Group questions lack of new leaders during North Dakota 2.0 event in Dickinson
More than 60 area leaders and Dickinson State University students gathered at Klinefelter Hall Monday afternoon and most agree, they want North Dakota to grow, but not too much.
The event was part of North Dakota 2.0, an effort to gather input from 12 communities, said Jasper Schneider, U.S. Department of Agriculture Rural Development state director, who spoke at the event.
It allowed those in attendance to answer multiple choice questions using remote controls.
Many people weighed in on a lack of new people being elected or appointed to leadership positions.
"I think that sometimes it's not easy to put yourself out there for criticism -- yourself and your family," said Ray Ann Kilen, North Dakota Small Business Development Center regional director.
Others agree it may be because of lack of privacy and potential damage to reputations.
"They feel like they're taking a step down," said Gaylon Baker, Stark Development Corp. executive director. "It used to be a step up."
Others said it may be modesty or a lack of confidence.
The majority said a lack of willingness to change is the biggest barrier to building an economically vibrant and socially inviting community. However, 95 percent said they are open to change.
"Lack of trust goes along with the lack of willingness to change," DSU student Zach Keller said. "There's a lot of new companies and a lot of new people in this specific area and it's just completely different to the people who are originally from here."
He added people may be more willing to change if the oil boom the area is experiencing wouldn't have hit so fast.
"It wasn't really a chosen change," DSU student Alex Gates said. "When you don't necessarily want it in the first place, all the negatives seem that much more negative."
Most people said they want growth, but not too much.
DSU student Brittany Wentz said those who do not move a family here or establish one when they get here are more likely to leave.
However, others said families can't grow roots here because of the high cost of living.
Fifty-eight percent said investing in infrastructure will help develop a diversified, sustainable economy.
Most people were more satisfied with transparency in state government compared to local.
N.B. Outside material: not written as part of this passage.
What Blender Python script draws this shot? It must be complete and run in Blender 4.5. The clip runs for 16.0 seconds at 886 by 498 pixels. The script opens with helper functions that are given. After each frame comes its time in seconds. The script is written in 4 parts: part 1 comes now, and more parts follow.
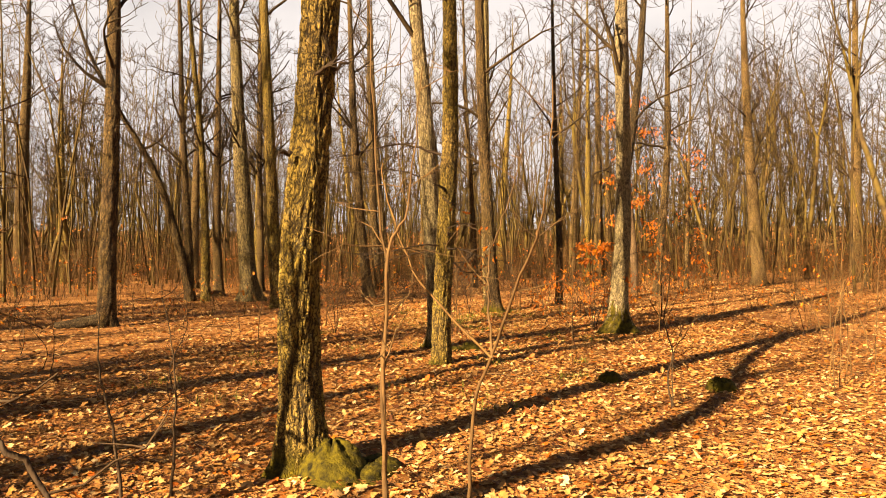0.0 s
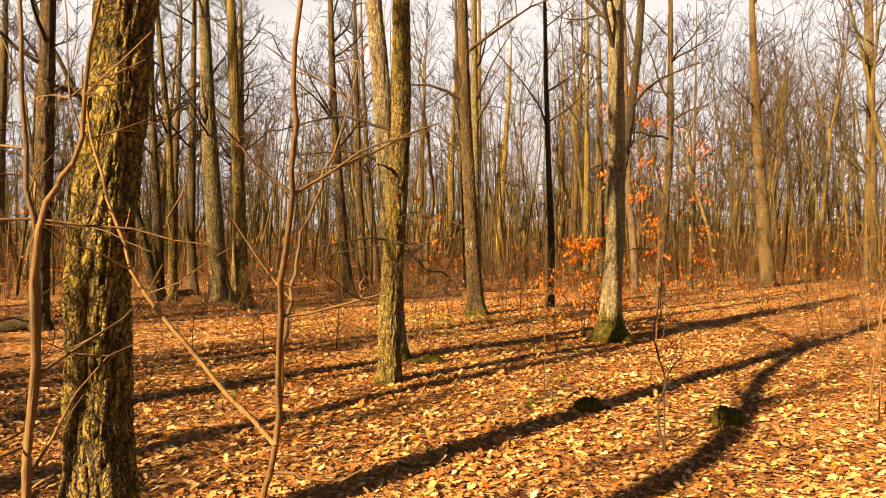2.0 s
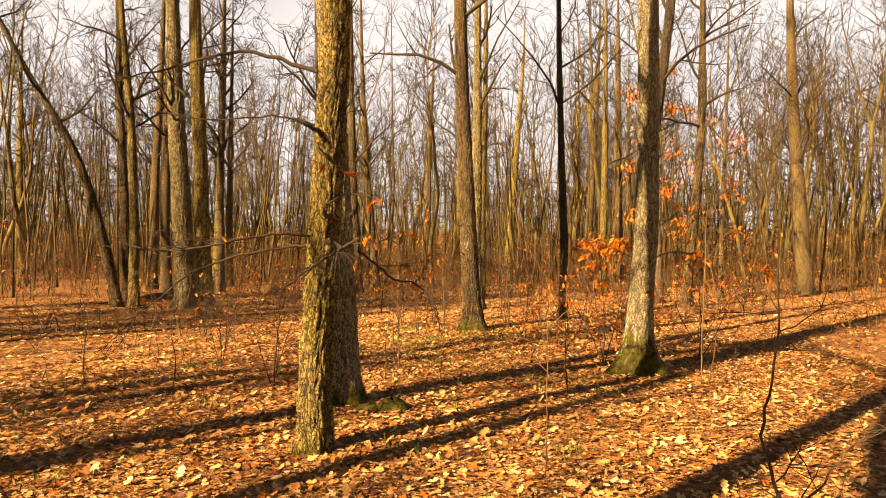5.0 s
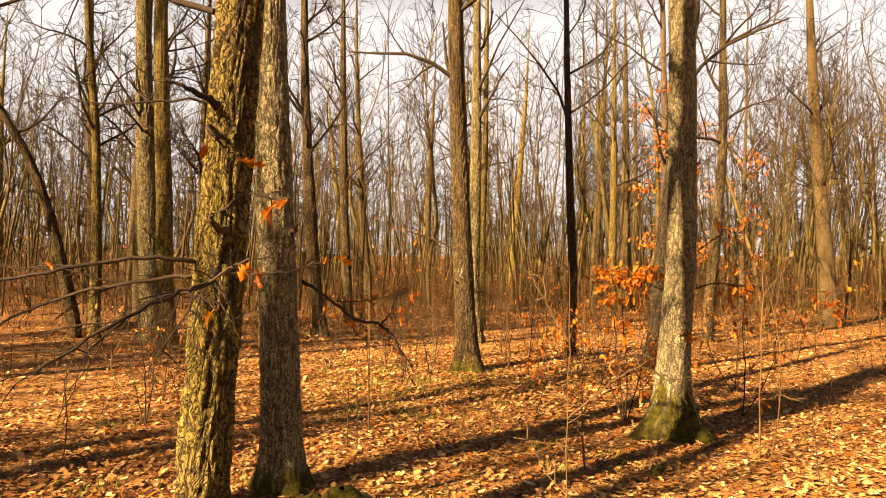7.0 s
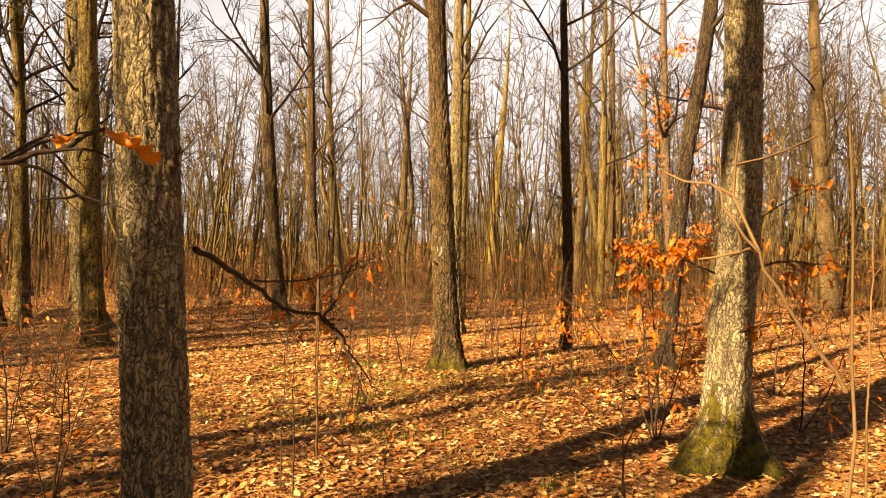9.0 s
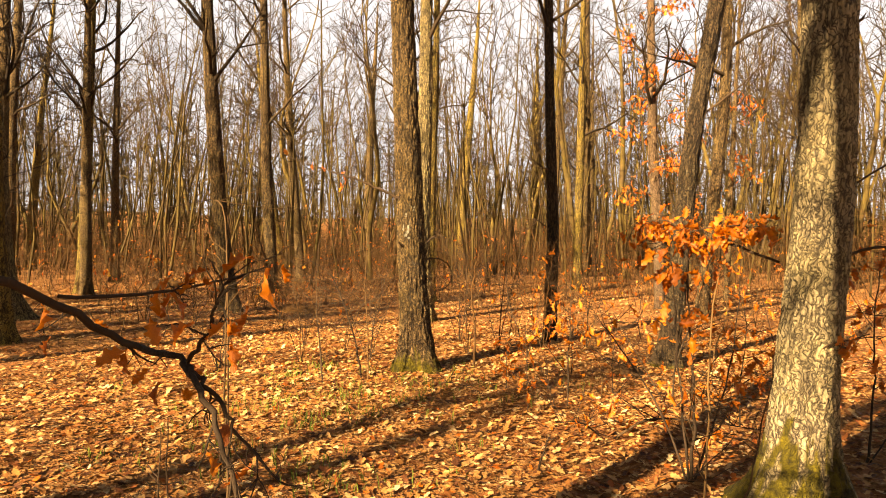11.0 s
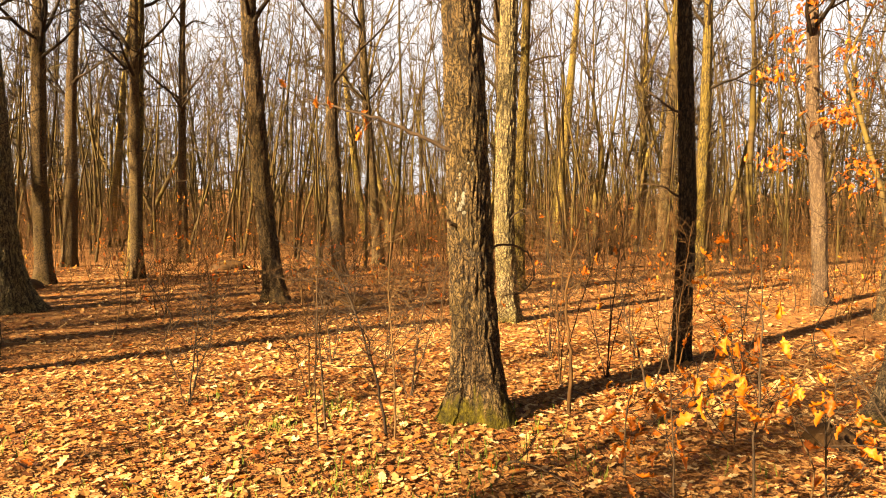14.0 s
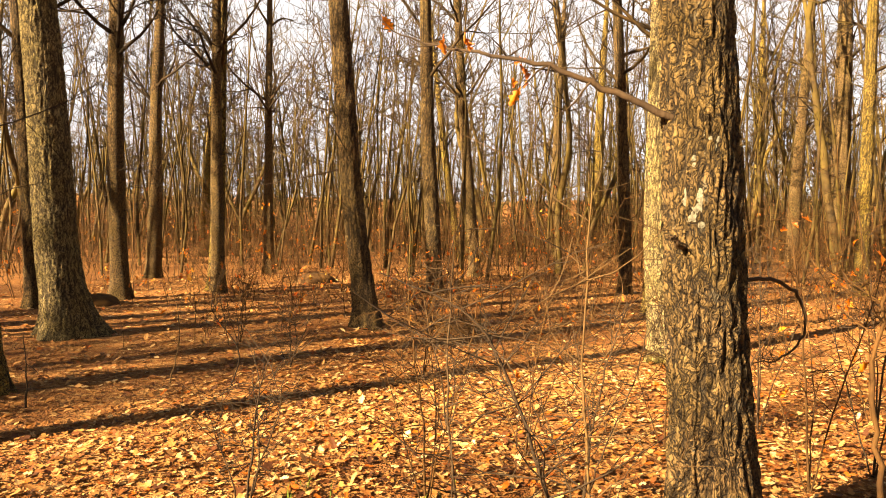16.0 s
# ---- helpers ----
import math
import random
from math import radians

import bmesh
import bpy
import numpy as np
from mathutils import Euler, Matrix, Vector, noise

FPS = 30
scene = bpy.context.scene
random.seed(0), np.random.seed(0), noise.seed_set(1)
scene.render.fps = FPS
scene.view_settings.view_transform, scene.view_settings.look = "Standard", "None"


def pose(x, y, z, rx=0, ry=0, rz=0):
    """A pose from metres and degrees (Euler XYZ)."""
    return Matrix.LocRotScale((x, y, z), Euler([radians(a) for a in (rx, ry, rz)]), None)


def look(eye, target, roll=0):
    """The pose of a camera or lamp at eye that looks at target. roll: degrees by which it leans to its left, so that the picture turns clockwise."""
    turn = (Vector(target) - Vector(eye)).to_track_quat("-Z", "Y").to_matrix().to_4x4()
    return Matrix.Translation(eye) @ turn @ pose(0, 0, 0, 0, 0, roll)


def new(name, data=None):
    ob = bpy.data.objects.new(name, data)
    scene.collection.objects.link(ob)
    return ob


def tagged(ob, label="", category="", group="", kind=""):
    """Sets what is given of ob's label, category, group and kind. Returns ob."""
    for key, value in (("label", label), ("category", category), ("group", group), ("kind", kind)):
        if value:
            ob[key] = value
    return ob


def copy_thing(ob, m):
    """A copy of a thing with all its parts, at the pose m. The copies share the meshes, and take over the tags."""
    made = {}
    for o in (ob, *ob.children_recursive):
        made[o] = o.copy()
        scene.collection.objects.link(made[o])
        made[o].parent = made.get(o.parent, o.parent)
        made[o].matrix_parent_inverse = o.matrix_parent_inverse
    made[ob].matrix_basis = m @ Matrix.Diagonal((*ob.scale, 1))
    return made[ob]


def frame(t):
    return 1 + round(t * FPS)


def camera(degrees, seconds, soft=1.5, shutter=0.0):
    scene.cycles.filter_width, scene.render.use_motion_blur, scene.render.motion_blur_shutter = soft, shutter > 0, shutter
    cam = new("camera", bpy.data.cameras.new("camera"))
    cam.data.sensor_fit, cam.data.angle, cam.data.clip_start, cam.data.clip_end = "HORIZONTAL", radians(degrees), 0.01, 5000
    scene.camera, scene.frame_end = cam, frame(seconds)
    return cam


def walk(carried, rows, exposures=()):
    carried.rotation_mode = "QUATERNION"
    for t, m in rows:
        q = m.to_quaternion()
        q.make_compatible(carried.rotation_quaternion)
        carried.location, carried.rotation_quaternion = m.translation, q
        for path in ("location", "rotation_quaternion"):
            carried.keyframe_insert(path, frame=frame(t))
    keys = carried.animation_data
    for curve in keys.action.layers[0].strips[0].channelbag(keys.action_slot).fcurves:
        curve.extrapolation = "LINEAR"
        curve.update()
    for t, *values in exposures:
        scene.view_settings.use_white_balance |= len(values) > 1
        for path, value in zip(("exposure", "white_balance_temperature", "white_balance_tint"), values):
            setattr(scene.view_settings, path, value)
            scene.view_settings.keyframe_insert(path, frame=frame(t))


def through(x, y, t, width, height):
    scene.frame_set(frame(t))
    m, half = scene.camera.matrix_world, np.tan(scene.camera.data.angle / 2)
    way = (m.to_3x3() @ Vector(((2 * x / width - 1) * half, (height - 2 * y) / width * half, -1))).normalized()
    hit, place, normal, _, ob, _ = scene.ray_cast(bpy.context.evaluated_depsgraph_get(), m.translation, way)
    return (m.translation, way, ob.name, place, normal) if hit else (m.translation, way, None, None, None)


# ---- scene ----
cam = camera(65.0, 16.0, 1.0)
PATH = [
    (0, (2.016, -0.815, 1.657), (1.69, 1.158, 1.672), -0.4),
    (0.5, (2.127, -0.317, 1.636), (1.83, 1.661, 1.649), -0.3),
    (1, (2.188, 0.18, 1.633), (1.889, 2.157, 1.649), -0.4),
    (1.5, (2.287, 0.619, 1.608), (1.961, 2.592, 1.62), -0.3),
    (2, (2.414, 1.072, 1.617), (2.073, 3.043, 1.628), -0.2),
    (2.5, (2.436, 1.531, 1.591), (2.093, 3.501, 1.6), -0.2),
    (3, (2.467, 1.973, 1.621), (2.1, 3.938, 1.638), -0.3),
    (3.5, (2.499, 2.463, 1.602), (2.126, 4.428, 1.616), -0.2),
    (6, (2.322, 5.029, 1.669), (1.933, 6.991, 1.686), 0.6),
    (6.5, (2.287, 5.524, 1.662), (1.888, 7.483, 1.723), 0.6),
    (7, (2.266, 6.03, 1.706), (1.875, 7.99, 1.792), 0.6),
    (7.5, (2.143, 6.563, 1.631), (1.785, 8.529, 1.708), 0.6),
    (8, (2.027, 7.116, 1.661), (1.682, 9.085, 1.745), 0.5),
    (8.5, (1.946, 7.644, 1.678), (1.613, 9.615, 1.74), 0.4),
    (9, (1.857, 8.103, 1.6), (1.533, 10.076, 1.65), 0.9),
    (11.5, (1.573, 10.361, 1.701), (1.348, 12.348, 1.671), 0.5),
    (12, (1.68, 10.951, 1.706), (1.419, 12.933, 1.668), 0.5),
    (12.5, (1.643, 11.571, 1.644), (1.34, 13.547, 1.584), 0.6),
    (13, (1.605, 12.132, 1.683), (1.23, 14.095, 1.608), 0.6),
    (13.5, (1.585, 12.722, 1.698), (1.136, 14.67, 1.624), 0.6),
    (14, (1.383, 13.21, 1.691), (0.872, 15.141, 1.603), 0.5),
    (14.5, (1.098, 13.744, 1.717), (0.513, 15.655, 1.647), 0.7),
    (15, (0.861, 14.299, 1.681), (0.2, 16.186, 1.607), 0.6),
    (15.5, (0.558, 14.821, 1.691), (-0.151, 16.689, 1.612), 0.4),
    (16, (0.186, 15.266, 1.732), (-0.555, 17.122, 1.662), 0.4),
]
walk(cam, [(t, look(eye, target, roll)) for t, eye, target, roll in PATH],
     exposures=[(0.0, 2.58, 9400, 17.5), (3.5, 2.62, 9400, 17), (9.0, 2.75, 9300, 16.5), (13.0, 2.87, 9000, 15.5), (16.0, 2.98, 8900, 15)])

# ---- world, sun, exposure ----
SUN_AZ = 56.5            # way in which shadows run, degrees from +x
SUN_EL = 27.0
sun_way = Vector((math.cos(radians(SUN_AZ)) * math.cos(radians(SUN_EL)),
                  math.sin(radians(SUN_AZ)) * math.cos(radians(SUN_EL)), -math.sin(radians(SUN_EL))))
world = bpy.data.worlds.new("sky")
scene.world = world
world.use_nodes = True
wn = world.node_tree.nodes
sky = wn.new("ShaderNodeTexSky")
sky.sky_type = 'NISHITA'
sky.sun_disc = False
sky.sun_elevation = radians(SUN_EL)
sky.sun_rotation = math.atan2(-sun_way.x, -sun_way.y)
sky.air_density, sky.dust_density, sky.ozone_density = 0.8, 1.2, 1.0
veil = wn.new("ShaderNodeTexNoise")
veil.inputs["Scale"].default_value, veil.inputs["Detail"].default_value = 4.0, 6.0
thin = wn.new("ShaderNodeValToRGB")
thin.color_ramp.elements[0].position, thin.color_ramp.elements[1].position = 0.32, 0.52
thin.color_ramp.elements[0].color, thin.color_ramp.elements[1].color = (0.65, 0.65, 0.65, 1), (0.9, 0.9, 0.9, 1)
cloud = wn.new("ShaderNodeMix")
cloud.data_type = 'RGBA'
cloud.inputs[7].default_value = (12.3, 14.1, 17.2, 1)
wl = world.node_tree.links
# the veil is thick near the horizon and clears overhead
way_up, split = wn.new("ShaderNodeTexCoord"), wn.new("ShaderNodeSeparateXYZ")
clear = wn.new("ShaderNodeMapRange")
for key, value in (("From Min", 0.35), ("From Max", 0.44), ("To Min", 1.0), ("To Max", 0.04)):
    clear.inputs[key].default_value = value
amount = wn.new("ShaderNodeMath")
amount.operation = 'MULTIPLY'
wl.new(way_up.outputs["Generated"], split.inputs[0])
wl.new(split.outputs["Z"], clear.inputs["Value"])
wl.new(veil.outputs["Fac"], thin.inputs[0])
wl.new(thin.outputs[0], amount.inputs[0])
wl.new(clear.outputs[0], amount.inputs[1])
wl.new(amount.outputs[0], cloud.inputs[0])
wl.new(sky.outputs[0], cloud.inputs[6])
wl.new(cloud.outputs[2], wn["Background"].inputs[0])
wn["Background"].inputs[1].default_value = 0.0122
lamp = bpy.data.lights.new("sun", 'SUN')
lamp.energy, lamp.angle, lamp.color = 5.0, radians(0.6), (1.0, 0.84, 0.62)
sun = new("sun", lamp)
sun.matrix_world = look((0, 0, 30), Vector((0, 0, 30)) + sun_way)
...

Baker said he would be more satisfied if county commission meetings were televised as Dickinson City Commission meetings are.
Sixty-two percent are not satisfied with transparency in federal government.
Gates said it's because too many leaders in federal government "say one thing and do another."
The North Dakota 2.0 community tour will be in Watford City Thursday and conclude in Crosby Friday.
"When we release those results and recommendations, what it does is it gives us something tangible," Schneider said. "Then it's up to our leaders at all levels to choose to listen to them or not."